The recent flap that ensued in Canada when a former First Nations activist went on a rambling, semi-coherent, anti-Semitic rant points up a larger problem among the nation’s public figures, says John Gray. Why can’t anyone in government speak with any degree of profundity or even a basic grasp of what makes for stirring oratory? “What I find not only boring but dangerous is not the lack of imagination, nor art, nor insight, nor even intelligence — but the absence of specifics. When Canadian public figures speak, I literally do not know what the hell they are talking about.”
Tag: 12.31.02
Defending The Film Cleaners
Not many in the film world have stepped forward to defend the companies being sued by Hollywood for marketing “clean” versions of movies with all the sex, violence, and foul language removed. But one critic thinks the Directors’Guild, which initiated the lawsuit, is being awfully hypocritical, since its members have been releasing edited versions of their work for decades: “Those alternates are used not just on airplanes, but also for broadcast television and overseas release. If the DGA is so concerned about artistic integrity, it should work to make those personally supervised versions available to families who want to see them.”

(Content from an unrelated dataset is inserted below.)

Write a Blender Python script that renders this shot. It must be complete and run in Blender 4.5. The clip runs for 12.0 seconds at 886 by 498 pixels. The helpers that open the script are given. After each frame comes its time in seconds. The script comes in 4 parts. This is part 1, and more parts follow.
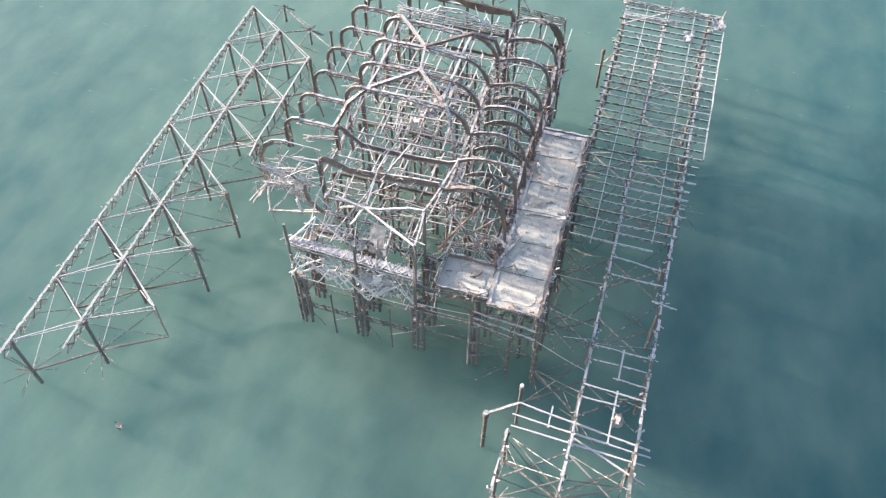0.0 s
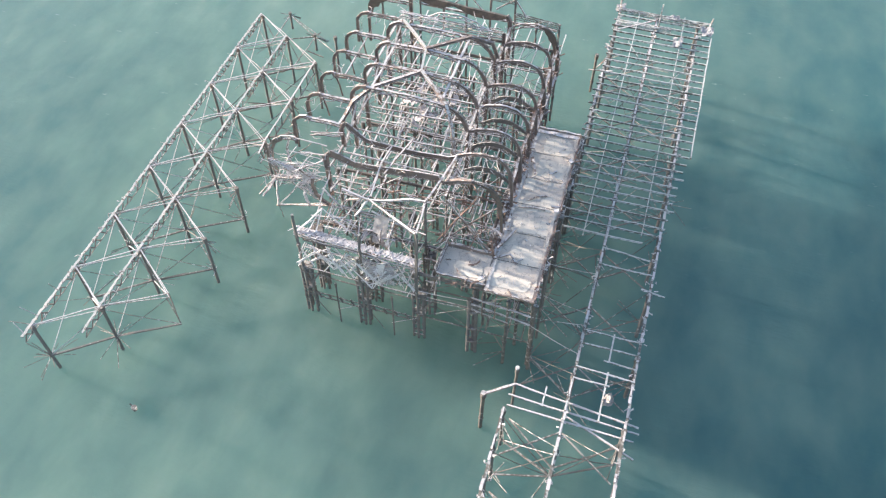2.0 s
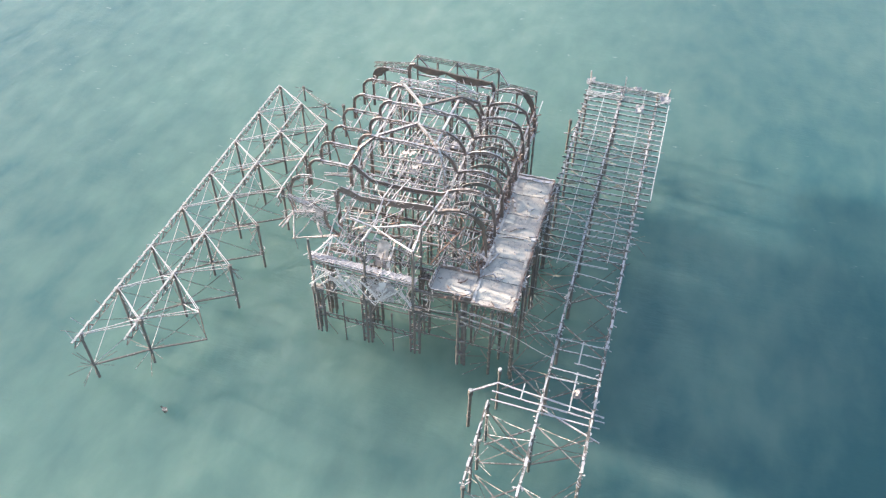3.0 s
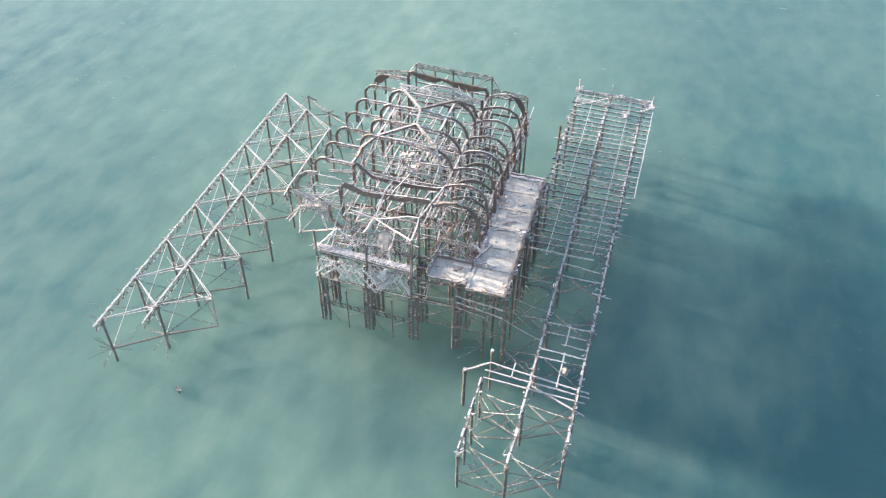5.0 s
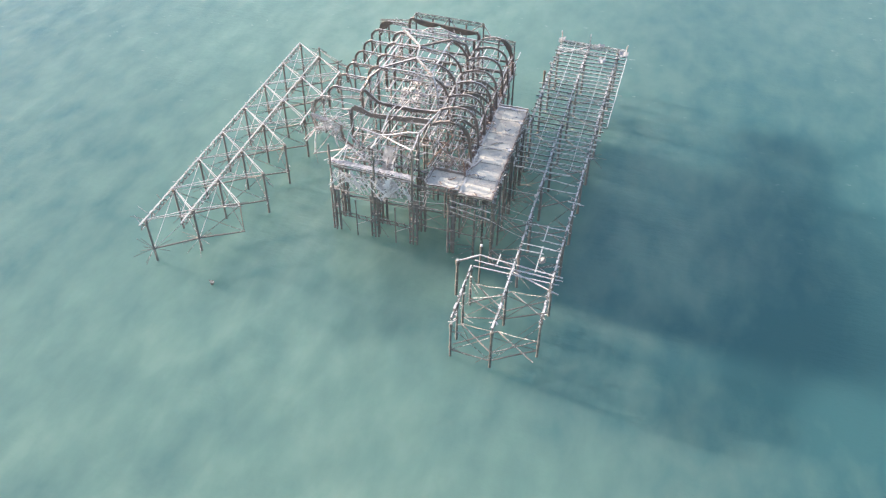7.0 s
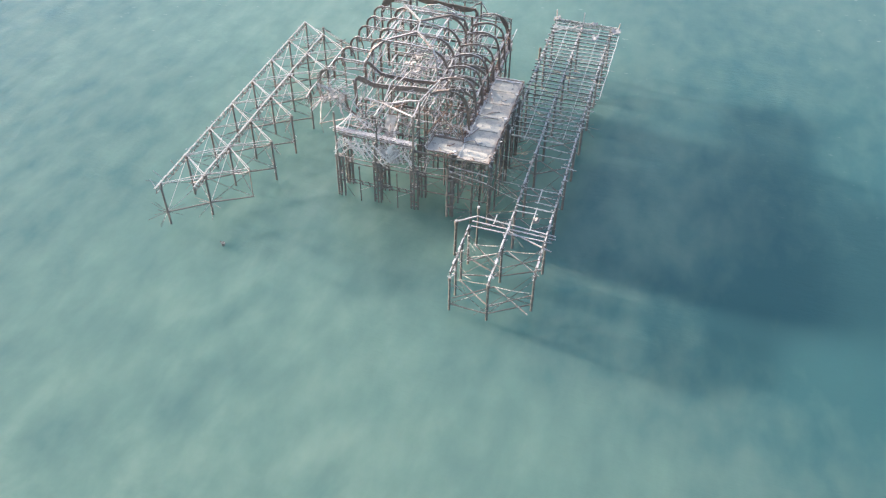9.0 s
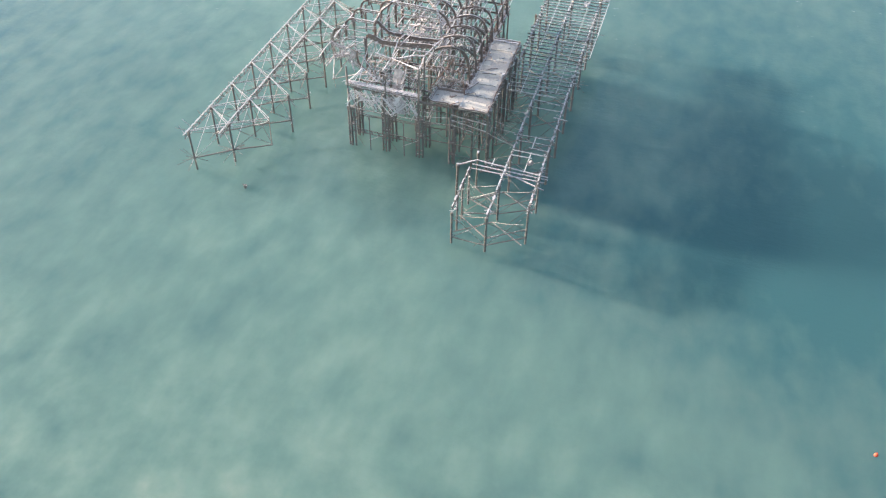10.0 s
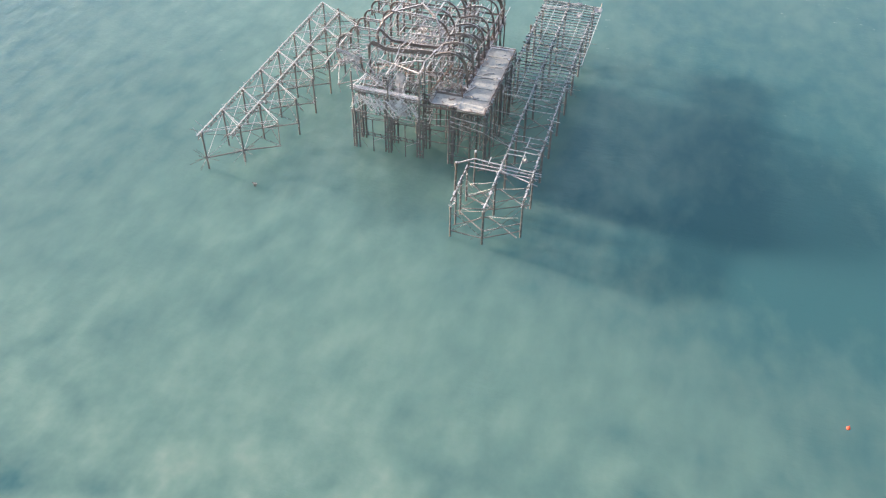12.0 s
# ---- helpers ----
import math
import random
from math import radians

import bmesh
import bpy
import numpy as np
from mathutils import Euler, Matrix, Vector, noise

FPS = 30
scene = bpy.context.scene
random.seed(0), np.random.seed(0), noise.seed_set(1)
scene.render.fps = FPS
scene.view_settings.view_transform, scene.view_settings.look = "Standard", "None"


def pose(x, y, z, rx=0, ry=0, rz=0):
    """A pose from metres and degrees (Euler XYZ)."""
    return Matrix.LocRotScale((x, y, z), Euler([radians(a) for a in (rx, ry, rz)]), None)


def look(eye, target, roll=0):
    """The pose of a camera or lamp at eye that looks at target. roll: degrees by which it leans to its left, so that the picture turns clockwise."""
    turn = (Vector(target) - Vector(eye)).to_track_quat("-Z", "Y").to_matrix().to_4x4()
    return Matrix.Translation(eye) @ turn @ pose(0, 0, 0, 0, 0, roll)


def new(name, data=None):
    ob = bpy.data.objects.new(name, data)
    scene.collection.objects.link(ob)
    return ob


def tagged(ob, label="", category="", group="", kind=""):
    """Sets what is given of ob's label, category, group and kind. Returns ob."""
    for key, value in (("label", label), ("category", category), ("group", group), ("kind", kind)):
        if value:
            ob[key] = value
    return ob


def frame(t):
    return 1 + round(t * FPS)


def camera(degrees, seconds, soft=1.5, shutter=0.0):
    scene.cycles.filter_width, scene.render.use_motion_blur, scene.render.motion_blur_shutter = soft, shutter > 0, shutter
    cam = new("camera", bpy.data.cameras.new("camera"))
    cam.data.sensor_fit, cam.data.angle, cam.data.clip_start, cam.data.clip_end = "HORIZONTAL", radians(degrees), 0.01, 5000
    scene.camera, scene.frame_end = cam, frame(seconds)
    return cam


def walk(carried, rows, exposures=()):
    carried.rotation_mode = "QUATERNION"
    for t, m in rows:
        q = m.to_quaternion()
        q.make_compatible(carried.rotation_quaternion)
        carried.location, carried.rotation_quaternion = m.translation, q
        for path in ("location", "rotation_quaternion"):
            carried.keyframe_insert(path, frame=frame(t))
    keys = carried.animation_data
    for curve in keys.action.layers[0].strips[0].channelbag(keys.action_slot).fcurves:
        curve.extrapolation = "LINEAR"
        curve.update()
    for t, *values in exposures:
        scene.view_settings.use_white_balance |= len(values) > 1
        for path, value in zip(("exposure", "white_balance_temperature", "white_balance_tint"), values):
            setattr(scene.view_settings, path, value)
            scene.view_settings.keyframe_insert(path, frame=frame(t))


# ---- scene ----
import collections

cam = camera(55.75, 12.0, soft=1.25)
PATH = [
    (0, (16.228, -48.736, 58.453), (7.275, -19.048, 19.231), -0.00),
    (0.5, (16.472, -49.440, 58.823), (7.507, -19.823, 19.549), -0.02),
    (1, (16.639, -50.250, 59.245), (7.759, -20.708, 19.895), 0.06),
    (1.5, (16.936, -51.184, 59.542), (8.040, -21.667, 20.177), 0.05),
    (1.9, (17.237, -52.026, 59.818), (8.124, -21.818, 21.031), 0.05),
    (2, (17.312, -52.237, 59.887), (8.145, -21.858, 21.246), 0.05),
    (2.5, (20.781, -62.992, 63.263), (10.618, -28.524, 28.497), 0.42),
    (2.6, (20.878, -63.264, 63.334), (10.700, -28.740, 28.628), 0.42),
    (3.5, (21.748, -65.706, 63.978), (11.438, -30.691, 29.808), 0.43),
    (4.5, (22.716, -68.420, 64.694), (12.260, -32.867, 31.128), 0.44),
    (5, (23.140, -69.830, 65.153), (12.721, -34.283, 31.570), 0.48),
    (5.5, (23.606, -71.326, 65.530), (13.209, -35.758, 31.962), 0.50),
    (5.9, (23.986, -72.472, 65.823), (13.596, -36.923, 32.233), 0.51),
    (6, (24.081, -72.759, 65.897), (13.693, -37.214, 32.301), 0.51),
    (6.5, (27.796, -84.053, 66.533), (17.348, -48.416, 33.053), 0.59),
    (6.6, (27.874, -84.351, 66.546), (17.439, -48.719, 33.057), 0.60),
    (7, (28.189, -85.545, 66.597), (17.804, -49.931, 33.074), 0.65),
    (8, (29.189, -88.669, 66.729), (18.801, -53.094, 33.165), 0.63),
    (9, (30.188, -91.793, 66.861), (19.798, -56.258, 33.256), 0.61),
    (9.4, (30.554, -93.042, 66.870), (20.185, -57.506, 33.259), 0.64),
    (9.5, (30.646, -93.355, 66.872), (20.282, -57.818, 33.260), 0.65),
    (10, (33.223, -103.059, 68.607), (22.920, -67.805, 34.680), 0.76),
    (10.1, (33.311, -103.353, 68.701), (23.009, -68.116, 34.757), 0.76),
    (10.5, (33.664, -104.532, 69.077), (23.363, -69.359, 35.066), 0.78),
    (11, (34.191, -106.043, 69.495), (23.873, -70.922, 35.436), 0.71),
    (11.5, (34.508, -107.649, 69.864), (24.282, -72.533, 35.772), 0.80),
    (12, (35.237, -109.290, 69.991), (24.673, -73.292, 36.938), 0.69),
]
walk(cam, [(t, look(eye, target, roll)) for t, eye, target, roll in PATH],
     exposures=[(0, 1.46), (1.9, 1.46), (2.6, 1.57), (7, 1.57), (9, 1.49), (12, 1.37)])

# ---- light ----
SUN_EL, SUN_AZ = 13.0, 171.0          # the sun stands low beyond the west landing stage
world = bpy.data.worlds.new("sky")
scene.world = world
world.use_nodes = True
wn = world.node_tree
sky = wn.nodes.new("ShaderNodeTexSky")
sky.sky_type = "NISHITA"
sky.sun_disc = False
sky.sun_elevation = radians(SUN_EL)
sky.sun_rotation = radians(90 - SUN_AZ)
sky.dust_density = 1.8
sky.ozone_density = 1.1
wn.links.new(sky.outputs[0], wn.nodes["Background"].inputs[0])
wn.nodes["Background"].inputs[1].default_value = 0.15
sun = new("sun", bpy.data.lights.new("sun", "SUN"))
sun.data.energy = 5.0
sun.data.angle = radians(2.4)
sun.data.color = (1.0, 0.912, 0.82)
sun.matrix_world = look((math.cos(radians(SUN_AZ)) * 80, math.sin(radians(SUN_AZ)) * 80, 80 * math.tan(radians(SUN_EL))), (0, 0, 0))


# ---- materials ----
def node_material(name):
    m = bpy.data.materials.new(name)
    m.use_nodes = True
    return m, m.node_tree, m.node_tree.nodes["Principled BSDF"]


def noise_node(nt, scale, detail=4.0, rough=0.55, coords="Object", stretch=(1, 1, 1)):
    tc = nt.nodes.new("ShaderNodeTexCoord")
    mp = nt.nodes.new("ShaderNodeMapping")
    mp.inputs["Scale"].default_value = stretch
    n = nt.nodes.new("ShaderNodeTexNoise")
    n.inputs["Scale"].default_value, n.inputs["Detail"].default_value, n.inputs["Roughness"].default_value = scale, detail, rough
    nt.links.new(tc.outputs[coords], mp.inputs[0])
    nt.links.new(mp.outputs[0], n.inputs["Vector"])
    return n.outputs["Fac"]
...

You’ve Got To Spend It To Make It
A respected figure in British theatre, Peter Longman is imploring the government to invest more than £1 billion in the country’s theatre companies, in order to correct what most in the business have viewed as a long and dangerous slide in public monetary support. Longman is not alone in his call for increased public investment, but the word “billion” has the theatre world talking, and government officials stunned.
TV Station Under Fire For Controversial Documentary
Britain’s Channel 4 is being criticized for its plans to air a controversial documentary on Chinese performance artists. Among the controversial scenes are one “showing a performance artist eating the flesh of a dead baby” and “a man drinking wine that has had an amputated penis marinaded in it.” The station defends its plans: “The programme will be controversial and will shock some viewers but a warning will be given before it goes out on air.”
London Theatres Falling Down
“The physical condition of London’s theatreland, a unique treasury of mainly Victorian and Edwardian theatres, is beginning to cause anguish among the people who earn their living there. One estimate is that the buildings need well over £200m spent to bring them up to the modern standards that audiences increasingly expect, and to faintly humane working conditions for staff.”
Brazilian Pop Star Takes Government Culture Job
When Brazil’s new government takes office on Wednesday, its culture portfolio will be held by one of the country’s biggest pop stars for the last 35 years, the singer-songwriter and guitarist Gilberto Gil.” The appointment, to say the least, is controversial. “The challenger of the establishment will now experience things from the other side.”
Guggenheim Drops Lower Manhattan Plan
In a three-paragraph e-mail message, the Solomon R. Guggenheim Foundation announced that it had withdrawn its proposal to build a polymorphous, 400-foot-tall building designed by Frank Gehry on Piers 9, 13 and 14, south of the Brooklyn Bridge in Lower Manhattan.” The plan would have cost $950 million, and the museum admits that was an unrealistic goal.
British Museum Puzzled Over Missing Goblet
“Archivists at the British Museum are scratching their heads after learning that the biggest hoard of Roman treasure ever found in Britain comprised 35 pieces – not 34, as has been believed for the past 60 years – and that the goblet that is missing could be worth more than £1 million.” The discovery was made when a 94-year-old man who had worked on cleaning one of the goblets came to visit the museum and discovered it was missing.